Mari befriends Jackie, a classmate and activist who encourages her to find her own voice and beliefs instead of following what she is told. Mari becomes her own leader and learns the importance of standing up for what you believe in — no matter the consequences.
I appreciated seeing Mari’s growth throughout this book and inner conflict with coming to terms with everything that her father is. Sylvester interjects scenes of Mari and her dad enjoying one and one time in nature, the one place were she felt he was always genuine with her. The illusion is shattered when she discovers that her father has voted for legislature that puts sewage water into the homes of her community. Her and her father’s common anchor had always been environmental issues, so when that is gone, she realizes she can’t stand quiet.
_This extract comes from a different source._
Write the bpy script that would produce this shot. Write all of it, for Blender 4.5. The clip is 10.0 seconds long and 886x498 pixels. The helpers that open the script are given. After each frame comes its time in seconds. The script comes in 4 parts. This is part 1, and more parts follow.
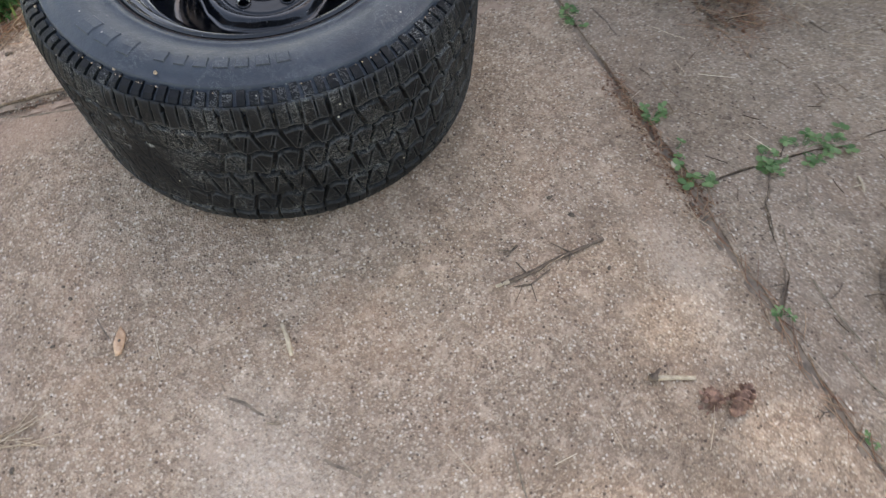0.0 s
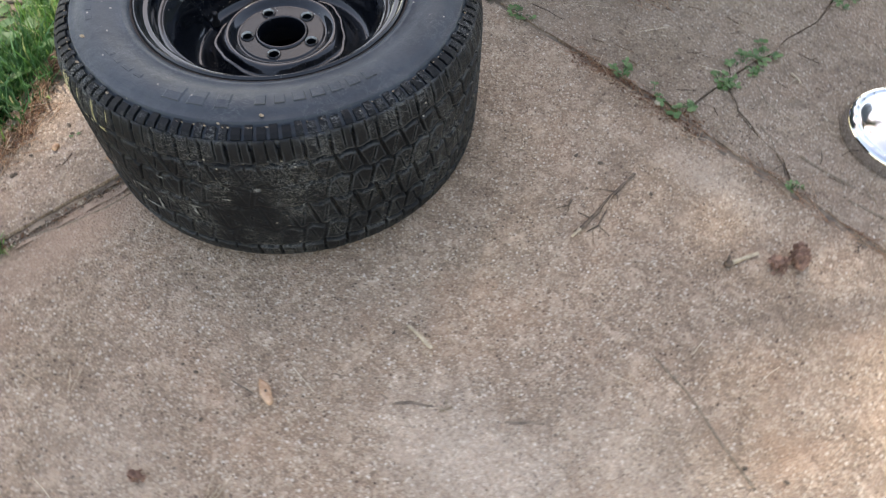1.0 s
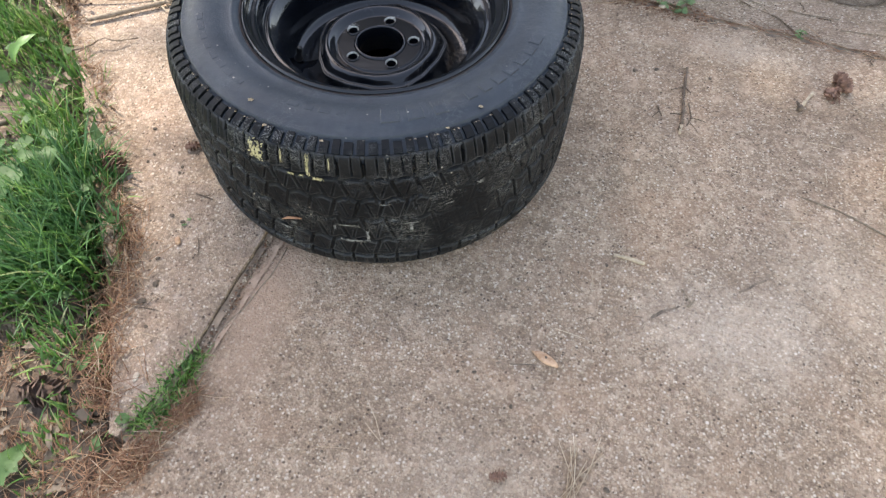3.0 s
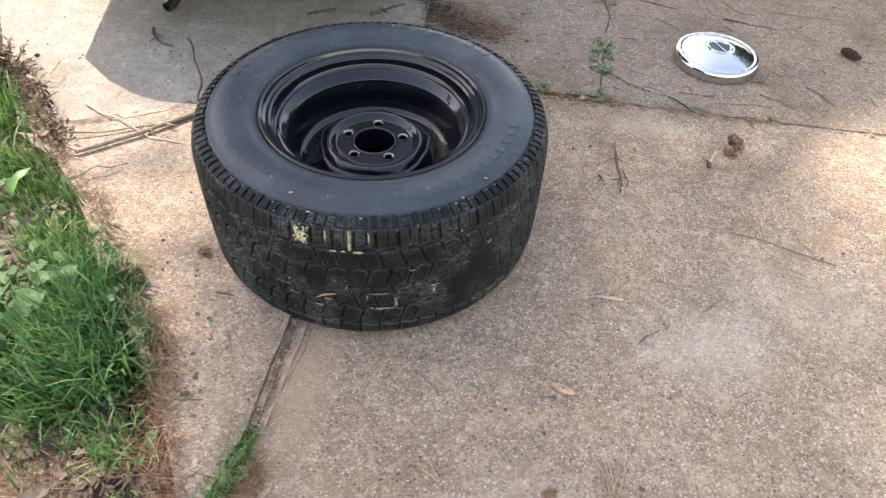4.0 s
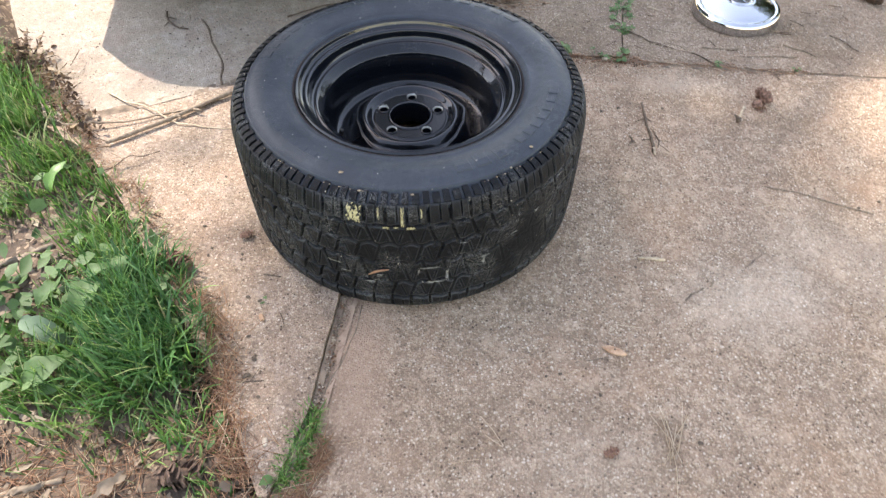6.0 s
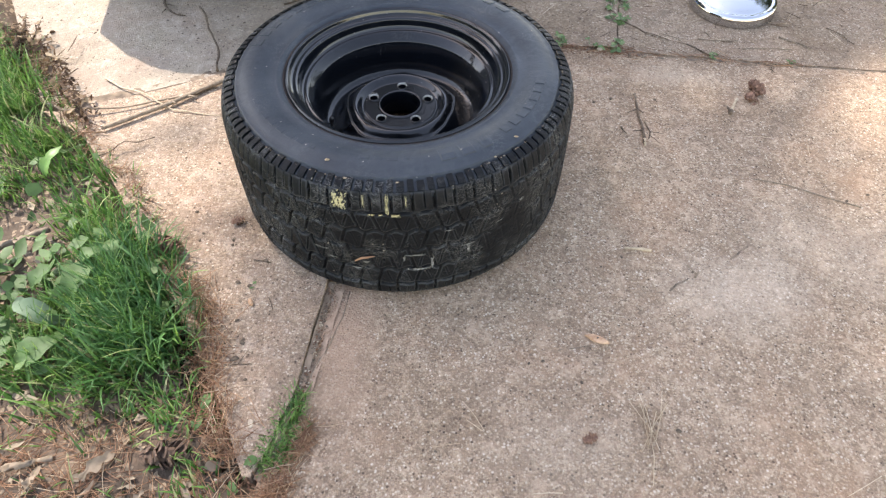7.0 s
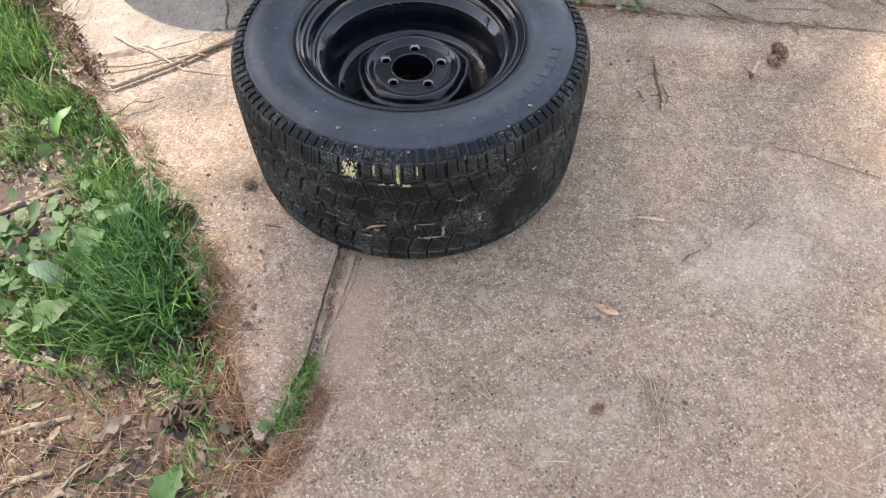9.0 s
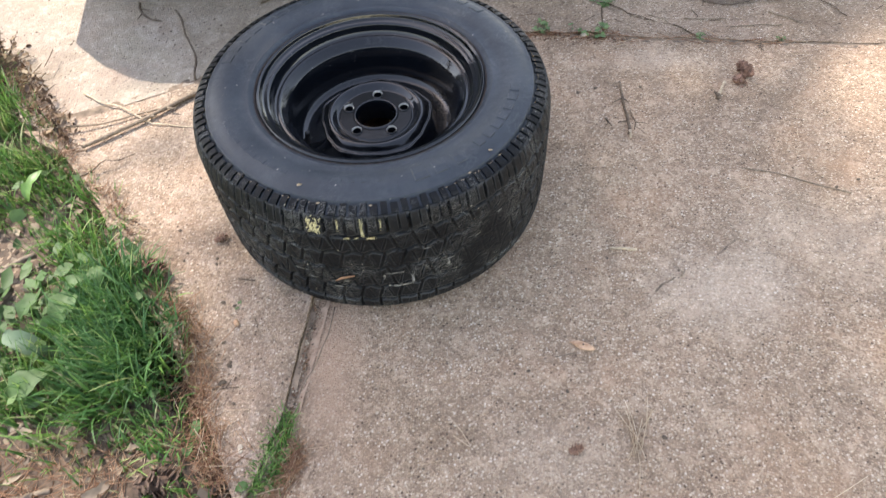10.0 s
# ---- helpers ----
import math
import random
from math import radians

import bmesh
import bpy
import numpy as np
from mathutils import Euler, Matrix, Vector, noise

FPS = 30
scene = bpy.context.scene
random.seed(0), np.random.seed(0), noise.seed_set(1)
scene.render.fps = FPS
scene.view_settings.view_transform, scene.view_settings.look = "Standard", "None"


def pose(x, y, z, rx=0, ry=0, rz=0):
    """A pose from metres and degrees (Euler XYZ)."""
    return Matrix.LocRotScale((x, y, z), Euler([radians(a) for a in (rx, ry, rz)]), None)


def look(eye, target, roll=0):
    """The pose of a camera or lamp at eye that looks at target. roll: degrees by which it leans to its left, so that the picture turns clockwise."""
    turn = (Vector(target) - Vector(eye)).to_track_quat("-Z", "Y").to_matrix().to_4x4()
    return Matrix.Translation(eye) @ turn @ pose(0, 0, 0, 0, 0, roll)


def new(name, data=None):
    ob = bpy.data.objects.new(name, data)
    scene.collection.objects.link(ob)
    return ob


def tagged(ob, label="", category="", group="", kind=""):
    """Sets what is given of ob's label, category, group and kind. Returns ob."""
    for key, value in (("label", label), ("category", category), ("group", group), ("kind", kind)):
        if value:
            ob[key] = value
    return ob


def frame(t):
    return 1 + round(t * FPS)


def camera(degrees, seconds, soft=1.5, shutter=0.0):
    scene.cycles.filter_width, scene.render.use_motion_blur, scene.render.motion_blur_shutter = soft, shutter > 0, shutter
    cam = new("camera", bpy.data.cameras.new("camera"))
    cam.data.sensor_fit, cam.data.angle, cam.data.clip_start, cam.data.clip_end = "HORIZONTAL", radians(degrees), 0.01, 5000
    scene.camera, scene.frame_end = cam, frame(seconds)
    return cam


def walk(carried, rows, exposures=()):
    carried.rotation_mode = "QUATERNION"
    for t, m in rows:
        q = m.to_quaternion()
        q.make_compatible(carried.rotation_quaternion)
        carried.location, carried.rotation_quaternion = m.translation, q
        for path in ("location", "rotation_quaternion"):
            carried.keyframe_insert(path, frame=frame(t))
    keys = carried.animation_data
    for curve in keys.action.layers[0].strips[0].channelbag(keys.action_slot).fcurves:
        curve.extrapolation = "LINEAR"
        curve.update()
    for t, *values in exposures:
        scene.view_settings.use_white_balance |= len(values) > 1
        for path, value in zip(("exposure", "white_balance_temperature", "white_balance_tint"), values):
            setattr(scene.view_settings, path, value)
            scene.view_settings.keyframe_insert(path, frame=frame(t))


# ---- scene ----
cam = camera(67.9, 10.0, soft=1.25, shutter=0.3)
PATH = [
    (0, (0.895, -0.163, 0.923), (0.066, 0.305, -0.836), 2.1),
    (0.5, (0.906, -0.39, 0.949), (0.14, 0.4, -0.721), 8.6),
    (1, (0.807, -0.53, 0.928), (0.095, 0.337, -0.727), 2.2),
    (1.5, (0.699, -0.641, 0.903), (0.24, 0.292, -0.806), 1.2),
    (2, (0.592, -0.77, 0.956), (0.325, 0.32, -0.699), 7.8),
    (2.2, (0.486, -0.835, 0.956), (0.178, 0.308, -0.656), 4.4),
    (2.5, (0.406, -0.854, 0.95), (0.14, 0.242, -0.702), 2.4),
    (2.7, (0.37, -0.84, 0.946), (0.069, 0.188, -0.744), -0.3),
    (3.8, (0.21, -1.009, 1.0), (0.17, 0.318, -0.496), 3.5),
    (4, (0.164, -1.045, 1.016), (0.144, 0.326, -0.44), 3.4),
    (4.5, (0.117, -1.075, 1.036), (0.088, 0.308, -0.408), 2.4),
    (5, (0.107, -1.069, 1.022), (0.101, 0.314, -0.423), 2.4),
    (5.5, (0.092, -1.052, 1.03), (0.075, 0.312, -0.432), 1.2),
    (6, (0.081, -1.05, 1.026), (0.062, 0.249, -0.494), 0.2),
    (6.2, (0.115, -1.046, 1.026), (0.126, 0.223, -0.519), 0.8),
    (7.3, (0.117, -1.065, 1.038), (0.059, 0.21, -0.502), 0.7),
    (7.5, (0.112, -1.062, 1.037), (0.052, 0.174, -0.533), 1.5),
    (8, (0.111, -1.049, 1.042), (0.066, 0.163, -0.548), 2.7),
    (8.5, (0.12, -1.041, 1.047), (0.108, 0.179, -0.538), 2.7),
    (9, (0.116, -1.035, 1.052), (0.052, 0.122, -0.578), -0.2),
    (9.5, (0.126, -1.019, 1.055), (0.054, 0.131, -0.579), -1.4),
    (10, (0.17, -0.986, 1.085), (0.104, 0.203, -0.522), -3.7),
]
EXPOSURES = [(0.0, 2.29, 9650, 17), (1.2, 2.28, 9650, 17), (2.0, 2.08, 9650, 17), (2.6, 2.29, 9650, 17), (4.0, 2.50, 9700, 18), (6.2, 2.53, 9700, 19), (7.5, 2.48, 9700, 19), (10.0, 2.44, 9700, 19)]
walk(cam, [(t, look(eye, target, roll)) for t, eye, target, roll in PATH], EXPOSURES)

# ---- world, sun and exposure ----
SHADOW = Vector((0.60, -0.55))          # where a point one metre up casts its shadow
TO_SUN = Vector((-SHADOW.x, -SHADOW.y, 1.0)).normalized()
world = bpy.data.worlds.new("sky")
scene.world = world
world.use_nodes = True
_wn = world.node_tree.nodes
_sky = _wn.new("ShaderNodeTexSky")
_sky.sky_type = 'NISHITA'
_sky.sun_disc = False
_sky.sun_elevation = math.asin(TO_SUN.z)
_sky.sun_rotation = math.atan2(TO_SUN.x, TO_SUN.y)
_sky.air_density, _sky.dust_density, _sky.ozone_density = 1.0, 0.35, 1.0
_bg = _wn["Background"]
_bg.inputs["Strength"].default_value = 0.15
world.node_tree.links.new(_sky.outputs[0], _bg.inputs[0])
sun = new("sun", bpy.data.lights.new("sun", 'SUN'))
sun.data.energy, sun.data.angle, sun.data.color = 1.88, radians(0.53), (0.79, 0.92, 1.08)
sun.matrix_world = look(TO_SUN * 30, (0, 0, 0))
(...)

Mari’s arc is a treat to read because we can see her development progress in a way that feels natural and authentic. Sylvester leans into Mari’s discomfort and challenges her to examine her own privileges and in the process created a really beautiful character arc.
Mari’s Abuelo is a scene stealer in whatever page he appears in, and he was a great relative that Mari could rely on that wasn’t her mom or her dad. Abuelo is larger than life and full of love. Gloria, the Ruiz’s housekeeper, and her girlfriend Amarys are a great support system that Mari can look up to as well. They are outsiders to the political bubble that her parents had been consumed by, and their steadiness allowed Mari to become more secure in her choices.
Timely and heartfelt, Running is a must read, especially during an election year.